** START OF Supplied data **

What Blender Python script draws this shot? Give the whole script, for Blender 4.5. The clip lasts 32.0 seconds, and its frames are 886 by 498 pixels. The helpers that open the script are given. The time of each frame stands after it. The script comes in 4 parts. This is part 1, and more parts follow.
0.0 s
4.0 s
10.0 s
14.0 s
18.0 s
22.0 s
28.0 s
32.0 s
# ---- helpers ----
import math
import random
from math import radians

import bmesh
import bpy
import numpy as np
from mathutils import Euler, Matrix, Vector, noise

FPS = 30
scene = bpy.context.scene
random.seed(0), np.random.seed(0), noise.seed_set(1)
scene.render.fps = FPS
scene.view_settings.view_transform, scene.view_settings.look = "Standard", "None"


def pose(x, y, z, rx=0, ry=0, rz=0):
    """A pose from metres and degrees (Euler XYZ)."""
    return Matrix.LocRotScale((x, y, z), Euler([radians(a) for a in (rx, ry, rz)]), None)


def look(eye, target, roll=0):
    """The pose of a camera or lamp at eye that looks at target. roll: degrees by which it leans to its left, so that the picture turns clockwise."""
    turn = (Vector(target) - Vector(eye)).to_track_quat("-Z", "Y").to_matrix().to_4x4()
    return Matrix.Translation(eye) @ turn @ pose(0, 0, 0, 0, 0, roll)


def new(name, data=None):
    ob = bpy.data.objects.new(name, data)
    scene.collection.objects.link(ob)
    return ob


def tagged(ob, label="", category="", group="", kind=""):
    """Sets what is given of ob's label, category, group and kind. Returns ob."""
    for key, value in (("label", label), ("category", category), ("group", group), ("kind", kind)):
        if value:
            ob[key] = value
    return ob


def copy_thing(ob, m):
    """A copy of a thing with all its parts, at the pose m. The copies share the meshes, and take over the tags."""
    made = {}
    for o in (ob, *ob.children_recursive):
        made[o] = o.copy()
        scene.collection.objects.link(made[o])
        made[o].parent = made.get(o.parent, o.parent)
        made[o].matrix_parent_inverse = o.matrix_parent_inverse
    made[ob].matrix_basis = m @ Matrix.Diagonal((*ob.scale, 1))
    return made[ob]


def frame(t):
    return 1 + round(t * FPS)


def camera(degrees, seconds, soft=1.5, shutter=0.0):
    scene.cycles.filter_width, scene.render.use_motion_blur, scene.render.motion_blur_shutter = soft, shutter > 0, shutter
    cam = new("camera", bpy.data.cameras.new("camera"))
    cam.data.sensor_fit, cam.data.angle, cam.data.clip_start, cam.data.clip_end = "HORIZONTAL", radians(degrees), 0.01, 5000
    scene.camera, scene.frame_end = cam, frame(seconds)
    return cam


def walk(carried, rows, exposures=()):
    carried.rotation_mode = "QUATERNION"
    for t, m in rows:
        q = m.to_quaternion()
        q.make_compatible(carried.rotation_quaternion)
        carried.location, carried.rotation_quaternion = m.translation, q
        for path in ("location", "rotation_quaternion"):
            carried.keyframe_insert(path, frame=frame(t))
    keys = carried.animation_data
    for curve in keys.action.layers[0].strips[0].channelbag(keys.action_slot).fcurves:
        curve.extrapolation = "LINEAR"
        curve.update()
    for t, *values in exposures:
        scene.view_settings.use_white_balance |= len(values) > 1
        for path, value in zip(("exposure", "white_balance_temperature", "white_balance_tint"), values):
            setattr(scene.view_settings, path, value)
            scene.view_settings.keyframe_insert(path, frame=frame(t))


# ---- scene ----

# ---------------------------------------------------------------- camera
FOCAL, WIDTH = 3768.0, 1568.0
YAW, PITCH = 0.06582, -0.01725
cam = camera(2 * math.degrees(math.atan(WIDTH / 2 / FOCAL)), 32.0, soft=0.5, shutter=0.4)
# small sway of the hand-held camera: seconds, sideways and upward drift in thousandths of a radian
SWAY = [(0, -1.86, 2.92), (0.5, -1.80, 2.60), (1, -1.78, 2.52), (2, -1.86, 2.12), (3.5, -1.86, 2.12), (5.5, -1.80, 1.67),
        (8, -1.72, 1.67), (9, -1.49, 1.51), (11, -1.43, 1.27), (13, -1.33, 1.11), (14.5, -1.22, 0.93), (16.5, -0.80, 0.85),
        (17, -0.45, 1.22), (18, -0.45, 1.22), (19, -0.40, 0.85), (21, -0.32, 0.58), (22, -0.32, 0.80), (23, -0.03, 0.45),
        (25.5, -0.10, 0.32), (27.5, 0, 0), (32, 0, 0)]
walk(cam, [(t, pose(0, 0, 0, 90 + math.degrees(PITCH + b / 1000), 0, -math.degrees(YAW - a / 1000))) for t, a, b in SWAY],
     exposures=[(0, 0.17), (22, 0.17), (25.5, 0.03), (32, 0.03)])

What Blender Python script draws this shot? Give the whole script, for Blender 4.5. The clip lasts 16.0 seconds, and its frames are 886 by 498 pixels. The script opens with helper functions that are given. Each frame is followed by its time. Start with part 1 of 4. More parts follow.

** END OF Supplied data **

Given instruction.
Each line from the one holding "keys = carried.animation_data" to the one holding "# ---- scene", those two included, is to be transcribed exactly, and no other line.

Response below.
    keys = carried.animation_data
    for curve in keys.action.layers[0].strips[0].channelbag(keys.action_slot).fcurves:
        curve.extrapolation = "LINEAR"
        curve.update()
    for t, *values in exposures:
        scene.view_settings.use_white_balance |= len(values) > 1
        for path, value in zip(("exposure", "white_balance_temperature", "white_balance_tint"), values):
            setattr(scene.view_settings, path, value)
            scene.view_settings.keyframe_insert(path, frame=frame(t))


# ---- scene ----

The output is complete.